Further exchange of data between client and server happens by encrypting the data with the private key.

Incorrect, ditto. TLS works by (1) establishing trust via the server certificate and PKI; (2) optionally establishing trust via the client certificate; and (3) establishing a symmetric session key via a process of key negotiation, in which the actual session key is never transmitted.

This is what I am trying to achieve.

No it isn't. You are trying to establish a TLS connection. What it does is really very little concern of yours.

Please correct me if I got the SSL concept wrong.

You got it totally wrong.

I have generated SSL certificate for server using openssl as follows.

No you haven't.
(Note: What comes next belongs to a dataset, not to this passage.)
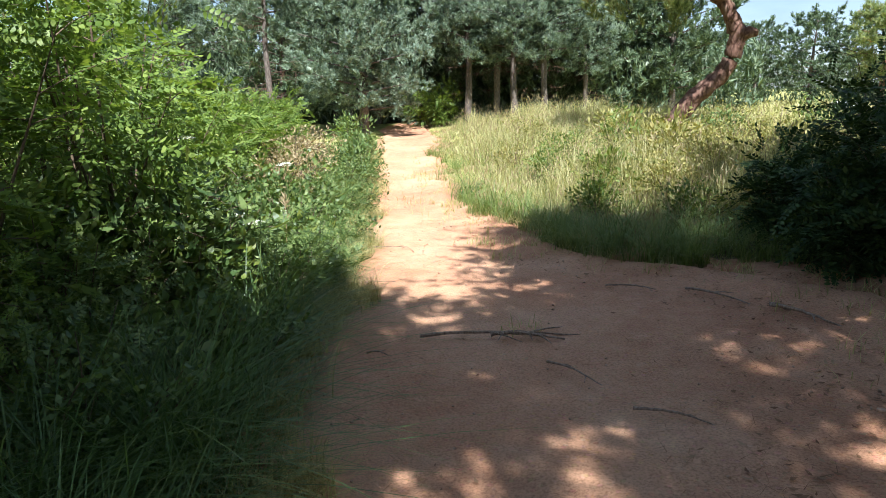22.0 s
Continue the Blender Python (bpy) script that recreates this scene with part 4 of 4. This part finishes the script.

You have created a Certificate Signing Request (CSR). This is useless until you get it signed by a Certificate Authority (CA). It isn't an SSL certificate.

In the above method of implementation, client verifies the server's certificate for every rest call but I dont want to do this. I want to create an encrypted connection between client and server and then the further exchange of data should be encrypted. So, I think the initial creation of enrypted connection between client and server is missing. Also, the private key generation from client side is missing. I want to implement SSL and I think TLS is different from SSL. Correct me if I am wrong.

You are wrong. TLS supports session resumption, which allows for abbreviated handshakes, which eliminates the certificate exchange steps. The 'private key generation from client side' step is missing because it doesn't necessarily exist. You're guessing.